An unsupervised font style transfer model based on generative adversarial networks

Chinese characters, because of their complex structure and a large number, lead to an extremely high cost of time for designers to design a complete set of characters. As a result, the dramatic growth of characters used in various fields such as culture and business has formed a strong contradiction between supply and demand with Chinese font design. Although most of the existing Chinese characters transformation models greatly alleviate the demand for character usage, the semantics of the generated characters cannot be guaranteed and the generation efficiency is low. At the same time, the models require large amounts of paired data for training, which requires a large amount of sample processing time.

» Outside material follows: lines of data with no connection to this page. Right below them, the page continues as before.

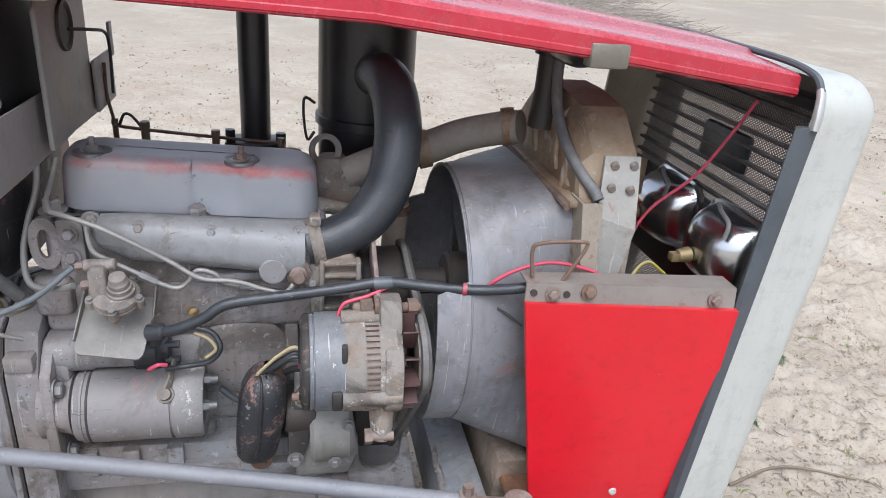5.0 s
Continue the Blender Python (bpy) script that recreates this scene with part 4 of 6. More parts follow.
# alternator
worn_fan = worn("red_brown_fan_paint", (0.085, 0.04, 0.037), (0.06, 0.032, 0.03), 0.6, dust=0.15, dust_col=(0.16, 0.1, 0.09))
AY, AZ = -0.243, 0.905
bm = B()
lathe(bm, (-0.272, AY, AZ), (1, 0, 0), [(0.0, 0.001), (0.0, 0.05), (0.003, 0.062), (0.008, 0.067), (0.012, 0.067), (0.0125, 0.0655), (0.014, 0.0655), (0.0145, 0.069), (0.054, 0.070), (0.054, 0.066)], 48)
alt = part("alternator", bm, worn("grey_alternator_cap", (0.155, 0.168, 0.187), (0.115, 0.125, 0.14), 0.42, dust=0.15, scratch=0.6, grime=0.3, spots=(0.4, 0.4, 0.4), spot_amt=0.32), tractor, "dusty alternator with grey end cap and cast frame")
bm = B()
lathe(bm, (-0.218, AY, AZ), (1, 0, 0), [(0.0, 0.066), (0.0, 0.071), (0.028, 0.072), (0.028, 0.066)], 48)
part("rear_frame", bm, ALU, alt, "dirty cast aluminium frame")
STATOR = worn("dusty_brown_stator", (0.2, 0.155, 0.13), (0.145, 0.11, 0.09), 0.7, 0.1, dust=0.3)
bm = B()
lathe(bm, (-0.192, AY, AZ), (1, 0, 0), [(0.0, 0.0685), (0.022, 0.0685)], 48)
part("stator_core", bm, STATOR, alt, "rusty ribbed stator core")
for k in range(54):
    bm = B()
    box(bm, (-0.01, -0.0725, -0.0023), (0.01, -0.067, 0.0023), 0, m=Matrix.Translation((-0.181, AY, AZ)) @ Matrix.Rotation(2 * math.pi * k / 54, 4, "X").inverted())
    part("stator_rib", bm, STATOR, alt)
bm = B()
lathe(bm, (-0.172, AY, AZ), (1, 0, 0), [(0.0, 0.066), (0.0, 0.0725), (0.024, 0.0715), (0.03, 0.066), (0.032, 0.03)], 48)
for t0 in (194, 95, 330):
    t = radians(t0)
    c = Vector((0, math.cos(t), math.sin(t))) * 0.072
    cyl(bm, (-0.222, AY + c.y, AZ + c.z), (-0.142, AY + c.y, AZ + c.z), 0.0105, n=12)
prism(bm, [(AY - 0.035, AZ + 0.055), (AY + 0.022, AZ + 0.06), (AY + 0.02, AZ + 0.098), (AY - 0.012, AZ + 0.098)], "x", -0.170, -0.138, 0.006)
prism(bm, [(AY - 0.058, AZ + 0.05), (AY - 0.076, AZ + 0.02), (AY - 0.078, AZ - 0.03), (AY - 0.06, AZ - 0.05), (AY - 0.03, AZ), (AY - 0.03, AZ + 0.05)], "x", -0.166, -0.140, 0.005)
tube(bm, [(-0.165, AY - 0.04, AZ - 0.055), (-0.166, AY - 0.055, AZ - 0.078), (-0.168, AY - 0.062, AZ - 0.095)], [0.018, 0.016, 0.011], 12, 5)
part("front_frame", bm, ALU, alt, "dirty cast front frame with mounting lugs")
bm = B()
cyl(bm, (-0.186, AY - 0.064, AZ - 0.086), (-0.150, AY - 0.066, AZ - 0.086), 0.007, n=12)
cyl(bm, (-0.190, AY - 0.064, AZ - 0.086), (-0.180, AY - 0.064, AZ - 0.086), 0.011, n=6)
part("adjuster_bolt", bm, JOINT, alt, "rusty adjuster bolt")
for k in range(12):
    t = 2 * math.pi * k / 12
    bm = B()
    m = Matrix.Translation((-0.132, AY, AZ)) @ Matrix.Rotation(t, 4, "X")
    box(bm, (-0.007, 0.03, -0.0012), (0.014, 0.072, 0.0012), m=m @ pose(0, 0, 0, 30, 0, 0))
    part("fan_blade", bm, worn_fan, alt)
bm = B()
lathe(bm, (-0.13, AY, AZ), (1, 0, 0), [(-0.012, 0.03), (-0.012, 0.06), (-0.009, 0.06), (-0.004, 0.03)], 32)
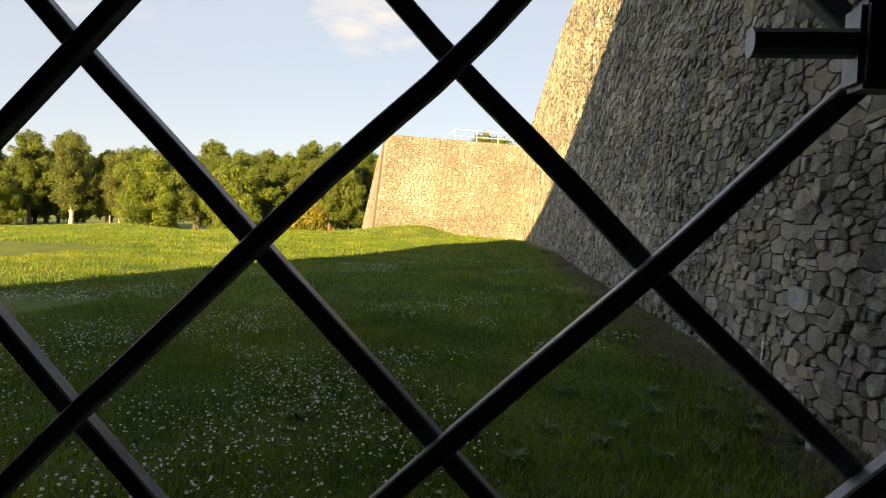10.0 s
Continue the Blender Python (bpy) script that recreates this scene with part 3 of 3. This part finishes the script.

To address the problems of existing methods, this paper proposes an unsupervised Chinese characters generation method based on generative adversarial networks, which fuses Style-Attentional Net to a skip-connected U-Net as a GAN generator network architecture. It effectively and flexibly integrates local style patterns based on the semantic spatial distribution of content images while retaining feature information of different sizes. Our model generates fonts that maintain the source domain content features and the target domain style features at the end of training. The addition of the style specification module and the classification discriminator allows the model to generate multiple style typefaces. The generation results show that the model proposed in this paper can perform the task of Chinese character style transfer well. The model generates high-quality images of Chinese characters and generates Chinese characters with complete structures and natural strokes. In the quantitative comparison experiments and qualitative comparison experiments, our model has more superior visual effects and image performance indexes compared with the existing models. In sample size experiments, clearly structured fonts are still generated and the model demonstrates significant robustness. At the same time, the training conditions of our model are easy to meet and facilitate generalization to real applications.